GERMANY’S E.ON, the world’s largest utility, promised investors minimum dividends for two years, seeking to restore confidence in an industry unsettled by slumping prices and demand.
The triple whammy of lower industrial production, declining power and gas prices as well as prospects of higher taxes in markets such as Germany has made the utility sector the worst-performing in Europe for the second year in a row.
New chief executive Johannes Teyssen is seeking to mend ties with investors and said yesterday that the company’s dividend for 2011 would drop no more than 13 per cent to €1.30 a share, and its 2012 payout would remain at that level.
“As prospects for E.ON’s operating business are weak the dividend was the last hope” for investors, said Equinet analyst Michael Schaefer.
Investors seemed unconcerned that the dividend pledge means E.ON might pay out more of its earnings than it had been planning, and E.ON shares rose 2.2 per cent to close at €22.27, outperforming the STOXX Europe 600 utilities index. “A stable dividend is something fantastic these days,” said Herbert Wertz, who helps manage €260bn for insurer Generali.

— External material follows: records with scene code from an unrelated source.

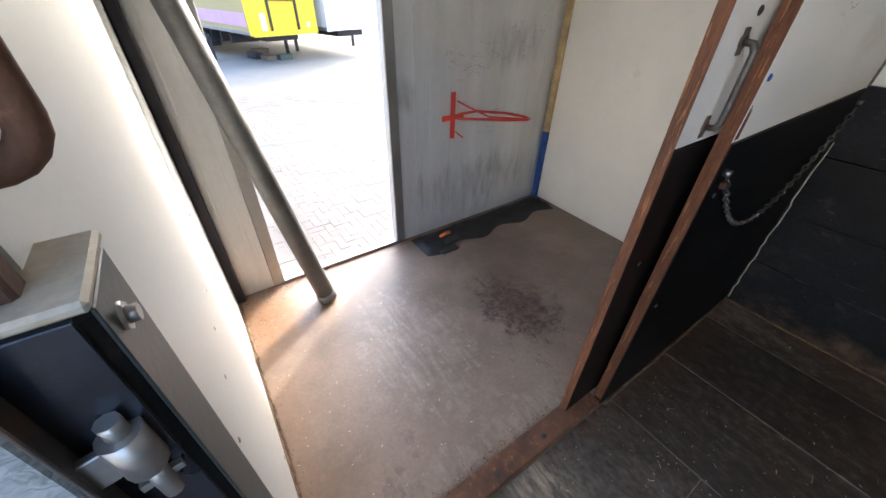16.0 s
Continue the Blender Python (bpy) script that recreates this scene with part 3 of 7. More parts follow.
pr = [(XR, y, z) for y in (2.10, 2.325, 2.375) for z in (1.24, 1.40, 1.62, 1.86, 2.08, 2.26)] + [(XR, y, 1.63) for y in (2.58, 2.8, 3.05)]
studs(wall_right, pr, "x", 0.0048, RUSTDARK, -0.003)
studs(wall_right, [(XR, -0.05 - 0.16 * i, z) for i in range(9) for z in (0.06, 0.75, 1.5)] + [(XR, -1.48, 0.15 + 0.3 * i) for i in range(7)], "x", 0.006, ALU, -0.003)

# torn paint with bare wood on the wall by the ramp
b = B()
rnd = random.Random(11)
outl = []
for i in range(34):
    a = 2 * math.pi * i / 34
    r = 1 + rnd.uniform(-0.22, 0.16) + (rnd.uniform(0.15, 0.5) * abs(math.cos(a)) if i % 3 == 0 else 0)
    outl.append((2.275 + 0.085 * math.cos(a) * r, 1.222 + 0.03 * math.sin(a) * r - 0.10 * (0.085 * math.cos(a) * r)))
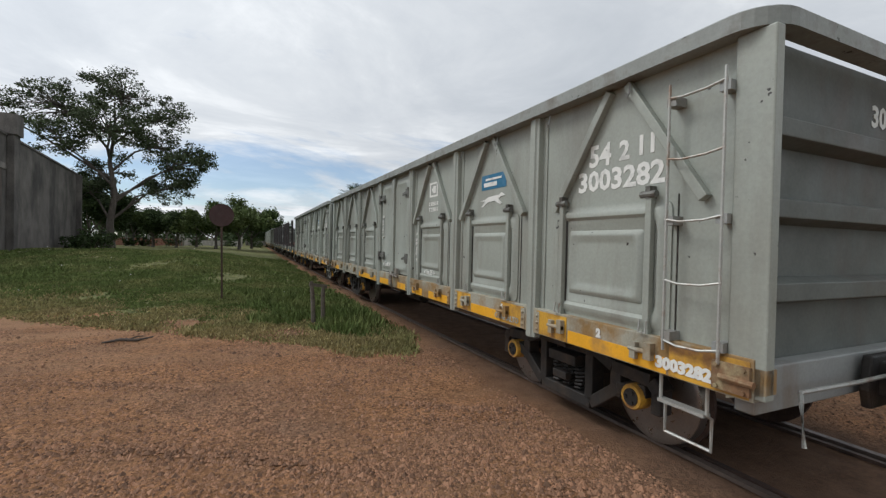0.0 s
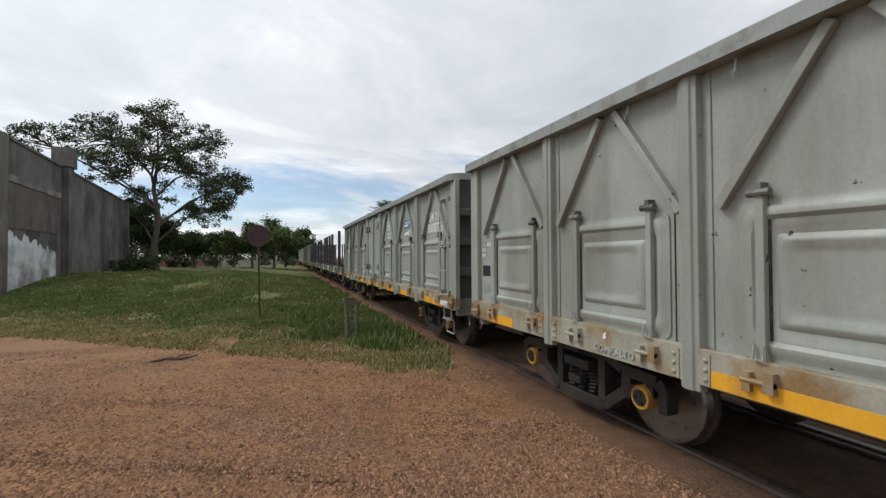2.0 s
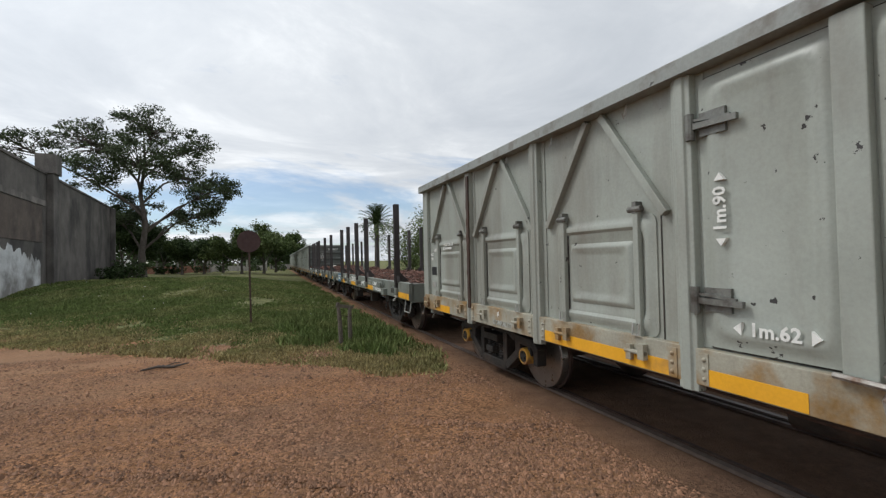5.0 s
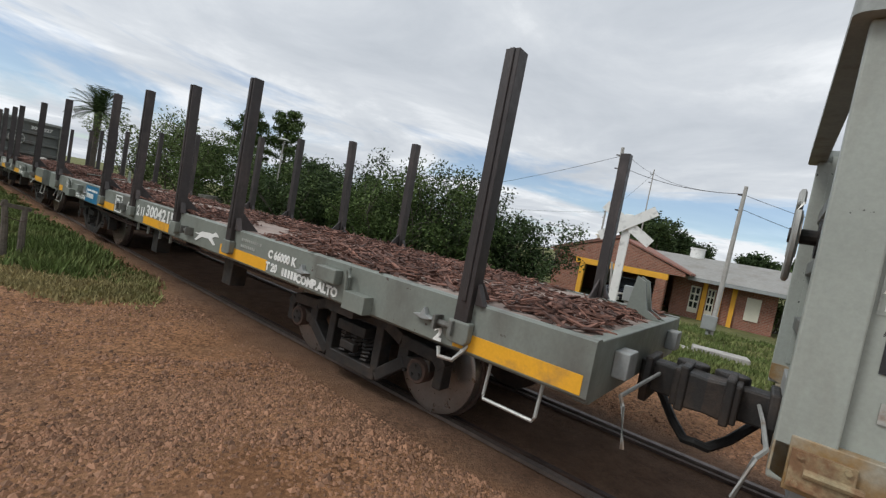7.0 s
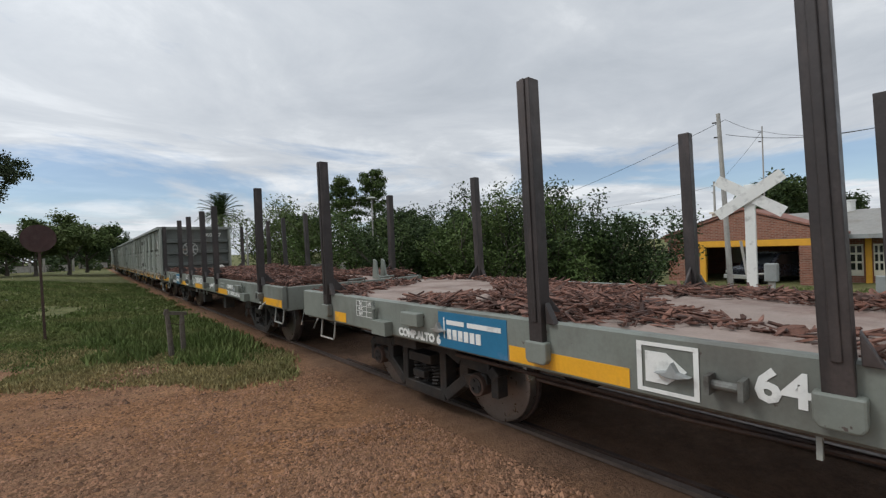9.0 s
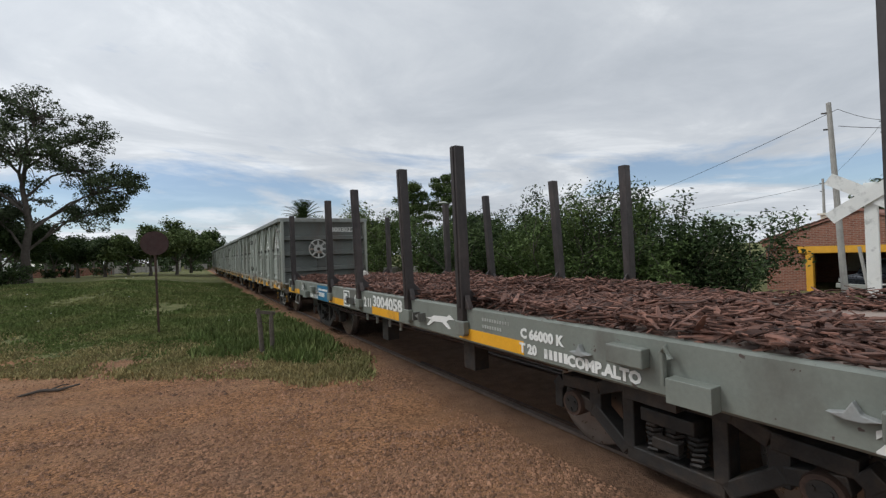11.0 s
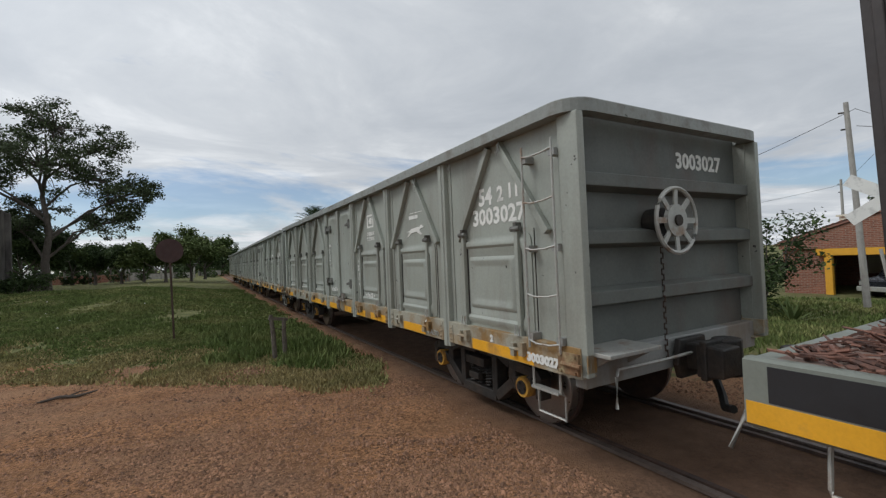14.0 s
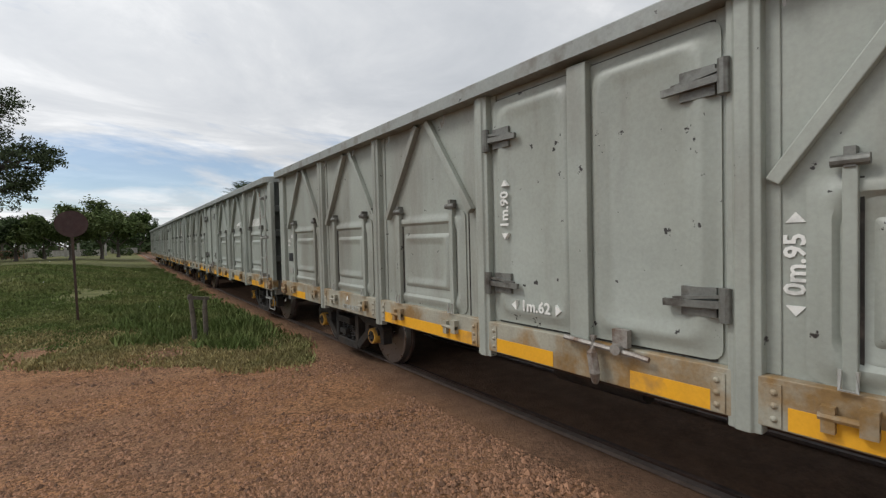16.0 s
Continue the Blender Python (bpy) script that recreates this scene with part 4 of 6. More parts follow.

By announcing €15bn (£12.8bn) in divestments through 2013 E.ON bolstered confidence in its ability to dole out the payout as the picture for earnings in coming years remains bleak.
As power prices in Germany, Europe’s largest power market are close to six-year lows, and industrial production, a key measure for energy demand, dropped to the levels of early 2004 in Europe, E.ON is seeking growth outside Europe.